Pékin attend de son côté que la France clarifie la position de l'Europe sur son monumental programme des nouvelles routes de la Soie, un gigantesque programme d'infrastructures – routes, ports, voies ferrées – entre Europe et Chine. Ce projet colossal prévoit la construction de routes, ports, lignes de chemin de fer et parcs industriels dans 65 pays représentant 60% de la population et environ le tiers du PIB mondial, pour plus de 1.000 milliards de dollars.

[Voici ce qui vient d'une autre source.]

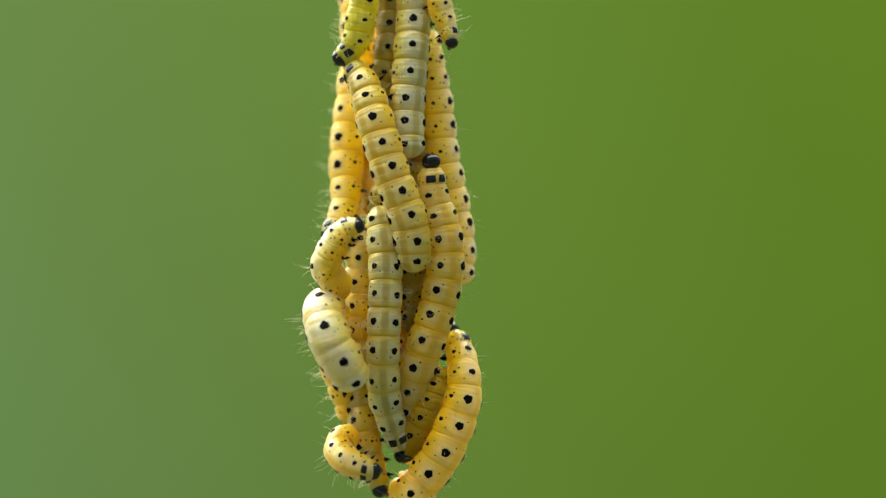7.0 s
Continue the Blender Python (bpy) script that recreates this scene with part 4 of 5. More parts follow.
bend(worm_g, 10, (0.66, 0.23, 19.3), (0.74, -0.08, 17.6), (0.8, -0.17, 15.91), (0.88, -0.13, 14.2), (1.2, -0.32, 12.47), (1.41, -0.51, 10.7), (1.5, -0.72, 8.93), (1.66, -0.84, 7.18), (1.94, -0.86, 5.46), (1.73, -0.83, 3.71))
bend(worm_g, 10.5, (0.68, 0.19, 19.32), (0.77, -0.14, 17.61), (0.84, -0.24, 15.9), (0.9, -0.19, 14.17), (1.2, -0.34, 12.44), (1.4, -0.51, 10.67), (1.49, -0.69, 8.89), (1.64, -0.81, 7.12), (1.92, -0.83, 5.39), (1.72, -0.8, 3.64))
bend(worm_g, 11, (0.69, 0.14, 19.33), (0.8, -0.21, 17.61), (0.86, -0.33, 15.86), (0.91, -0.27, 14.1), (1.16, -0.37, 12.35), (1.36, -0.5, 10.59), (1.44, -0.66, 8.81), (1.59, -0.77, 7.05), (1.88, -0.79, 5.31), (1.68, -0.76, 3.59))
bend(worm_g, 11.5, (0.72, 0.09, 19.36), (0.83, -0.28, 17.64), (0.91, -0.42, 15.87), (0.94, -0.35, 14.07), (1.16, -0.41, 12.3), (1.35, -0.52, 10.52), (1.43, -0.67, 8.74), (1.59, -0.79, 6.98), (1.89, -0.83, 5.26), (1.69, -0.8, 3.56))
bend(worm_g, 12, (0.74, 0.06, 19.38), (0.86, -0.32, 17.66), (0.95, -0.48, 15.89), (0.99, -0.43, 14.09), (1.21, -0.49, 12.3), (1.4, -0.58, 10.53), (1.47, -0.72, 8.75), (1.61, -0.82, 6.98), (1.89, -0.84, 5.23), (1.69, -0.79, 3.51))

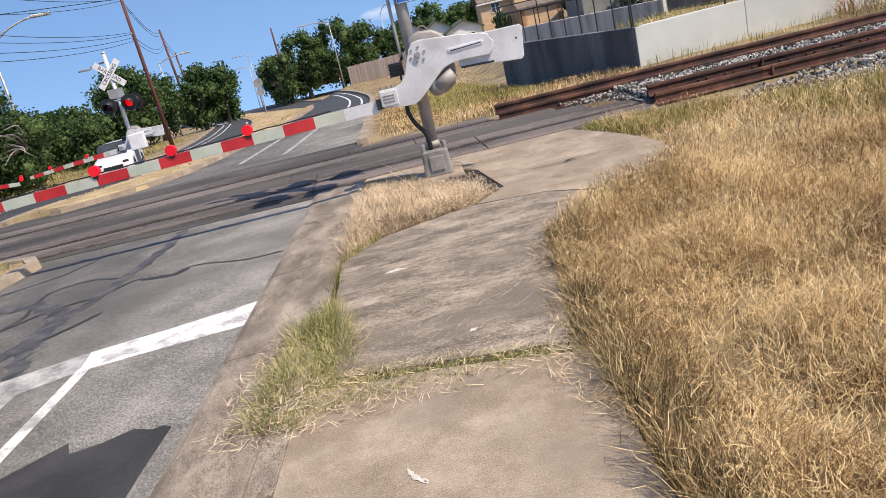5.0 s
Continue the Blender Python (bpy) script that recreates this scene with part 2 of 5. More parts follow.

Pour "le gouvernement chinois, c'est à la fois un projet de diplomatie économique, de communication et de gouvernance mondiale", explique Alice Ekman, responsable des activités Chine à l'Institut français des relations internationales (Ifri).
Cet expansionnisme et la détermination avec laquelle Pékin s'est mis à l'ouvrage "ont fait naître de profondes fractures au sein de l'Europe", note Bogdan Goralczyk, directeur du Centre de l'Europe à Varsovie et ancien ambassadeur en Asie.
"Routes de la soie" : la France et l'Allemagne prudentes
Dans les pays de l'Europe centrale et orientale, c'est l'enthousiasme qui prime face aux investissements chinois. "Certains considèrent l'éveil de la Chine et de l'Asie comme une menace, nous y voyons une opportunité énorme", a déclaré le Premier ministre souverainiste hongrois Viktor Orban lors d'un sommet qui a réuni fin novembre à Budapest la Chine et 16 pays d'Europe centrale, orientale et balkanique, membres ou non de l'UE.
A cette occasion, Pékin a annoncé l'octroi de près de 3 milliards d'euros pour des projets, comme la construction d'une ligne de chemin de fer entre Belgrade et Budapest.
En Europe occidentale en revanche, certaines capitales, notamment dans les pays du nord, ne cachent pas leur inquiétude. Les nouvelles routes de la soie, "une formule sexy pour cacher une ambition de domination mondiale?", s'interroge un diplomate occidental de haut rang.
"Compte tenu de l'étendue du projet chinois, et du flou qui continue à l'entourer, plusieurs pays européens, dont la France et l'Allemagne, font preuve de prudence. Ils s'interrogent notamment sur les conséquences géostratégiques de ce projet sur le long terme", souligne Alice Ekman.